Compensation Events limitations

Hello,

as I see in BPM platform reference

Compensation itself is currently performed by concurrent executions. The concurrent executions are started in reverse order to which the compensated activities completed. Future versions of activity might include an option to perform compensation sequentially.

and

Compensation is not propagated to sub process instances spawned by call activities

Could anyone clarify when this limitations will be dropped? Is there any roadmap for adding mentioned features in Camunda releases?

And maybe have you got a list of all Camunda’s limitations for BPMN 2.0 standard?

Hi @bulbenov,

Here are the currently documented issues with compensation in Camunda: https://app.camunda.com/jira/issues/?jql=project%20%3D%20CAM%20AND%20status%20%3D%20Open%20AND%20text%20~%20"compensation"

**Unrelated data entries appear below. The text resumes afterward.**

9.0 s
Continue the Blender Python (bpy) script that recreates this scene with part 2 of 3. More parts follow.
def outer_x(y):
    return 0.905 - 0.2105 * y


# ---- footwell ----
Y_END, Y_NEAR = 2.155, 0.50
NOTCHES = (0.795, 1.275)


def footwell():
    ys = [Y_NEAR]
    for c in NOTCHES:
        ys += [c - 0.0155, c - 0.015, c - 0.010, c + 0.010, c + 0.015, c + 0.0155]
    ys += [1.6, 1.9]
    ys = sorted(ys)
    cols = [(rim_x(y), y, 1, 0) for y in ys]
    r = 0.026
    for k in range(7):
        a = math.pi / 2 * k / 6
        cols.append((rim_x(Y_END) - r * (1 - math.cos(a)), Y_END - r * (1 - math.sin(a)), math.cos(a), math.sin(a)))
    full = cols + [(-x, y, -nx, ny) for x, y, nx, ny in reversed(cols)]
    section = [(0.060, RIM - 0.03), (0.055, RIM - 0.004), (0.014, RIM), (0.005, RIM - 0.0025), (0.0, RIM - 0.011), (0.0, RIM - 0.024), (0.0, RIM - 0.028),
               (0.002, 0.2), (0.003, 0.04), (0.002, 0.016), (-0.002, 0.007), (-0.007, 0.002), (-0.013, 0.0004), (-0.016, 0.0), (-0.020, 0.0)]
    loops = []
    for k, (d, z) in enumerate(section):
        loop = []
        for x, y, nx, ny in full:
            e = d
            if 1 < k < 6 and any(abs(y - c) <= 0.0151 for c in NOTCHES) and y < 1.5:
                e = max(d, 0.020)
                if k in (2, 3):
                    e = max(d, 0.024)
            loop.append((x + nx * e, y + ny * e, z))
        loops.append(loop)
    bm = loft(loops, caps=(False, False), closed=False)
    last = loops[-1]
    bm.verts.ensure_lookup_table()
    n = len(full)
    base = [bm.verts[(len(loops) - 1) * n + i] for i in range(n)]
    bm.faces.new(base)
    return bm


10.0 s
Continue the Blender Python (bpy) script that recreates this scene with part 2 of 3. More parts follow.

As far as I can see, the things you mention are not on the list. Furthermore, none of the issues is currently scheduled for a release (see Fix Version column).

There is no such list. Your best bet is to go through the docs (things that are not implemented according to spec should be documented) and/or test the things that are important to you.

Cheers,
Thorben

Thank you, @thorben !

As I see lots of issues are waiting for resolving (include mine CAM-9161). Are going to improve your performance for resolving issues in near future? Might you (Camunda team) need for help?

Hi @bulbenov,

You are right that there are a lot of things to do. Out of those we have to choose for every release what we are going to build in the Camunda team. In general, we prioritize those issues that are requested by our customers or where we see that they would benefit a large number of users.

There are two ways how you can directly influence this:

  1. Should you work for a Camunda enterprise customer, you can raise a support ticket and request us to prioritize a certain issue.
  2. You can implement a feature or bug fix yourself and contribute it as a pull request on github. We are always happy to receive contributions and can also give you pointers on how to approach a problem.